— BEGIN DATASET CONTENT —

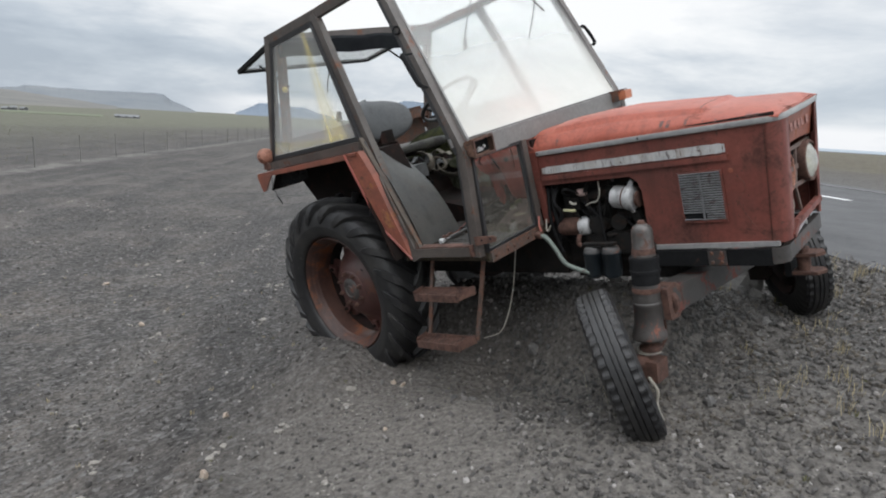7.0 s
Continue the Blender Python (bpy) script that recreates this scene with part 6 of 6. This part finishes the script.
part("rail_cover", sheet(lambda u, v: (0.70 + 0.10 * v, -0.59 + 0.33 * u, 1.835 + 0.018 * math.sin(u * 7) * v + 0.02 * math.sin(math.pi * v)), 20, 6, 0.006), side_paint, top, "buckled red sheet")
part("old_tube", lathe([(0, 0), (0.022, 0.0), (0.026, 0.02), (0.026, 0.20), (0, 0.20)], 16, frame_of((0.77, -0.47, 1.862), (0, 1, 0.05))), rust_mat, top)
part("duct", tube([(0.78, -0.56, 1.84), (0.79, -0.45, 1.845), (0.79, -0.36, 1.85), (0.79, -0.24, 1.855)], 0.026, 12), wire_black, top, "black ribbed duct")
part("blower_box", block(0.74, 0.845, -0.245, 0.115, 1.795, 1.91), frame_paint, top, "brown blower box", bevel=0.005)
part("box_end", block(0.75, 0.856, -0.255, -0.235, 1.79, 1.915), cloth, top, bevel=0.003)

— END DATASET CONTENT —

## INSTRUCTION
Copy the material above exactly and drop the pictures.

## PROBLEM SOLUTION
7.0 s
Continue the Blender Python (bpy) script that recreates this scene with part 6 of 6. This part finishes the script.
part("rail_cover", sheet(lambda u, v: (0.70 + 0.10 * v, -0.59 + 0.33 * u, 1.835 + 0.018 * math.sin(u * 7) * v + 0.02 * math.sin(math.pi * v)), 20, 6, 0.006), side_paint, top, "buckled red sheet")
part("old_tube", lathe([(0, 0), (0.022, 0.0), (0.026, 0.02), (0.026, 0.20), (0, 0.20)], 16, frame_of((0.77, -0.47, 1.862), (0, 1, 0.05))), rust_mat, top)
part("duct", tube([(0.78, -0.56, 1.84), (0.79, -0.45, 1.845), (0.79, -0.36, 1.85), (0.79, -0.24, 1.855)], 0.026, 12), wire_black, top, "black ribbed duct")
part("blower_box", block(0.74, 0.845, -0.245, 0.115, 1.795, 1.91), frame_paint, top, "brown blower box", bevel=0.005)
part("box_end", block(0.75, 0.856, -0.255, -0.235, 1.79, 1.915), cloth, top, bevel=0.003)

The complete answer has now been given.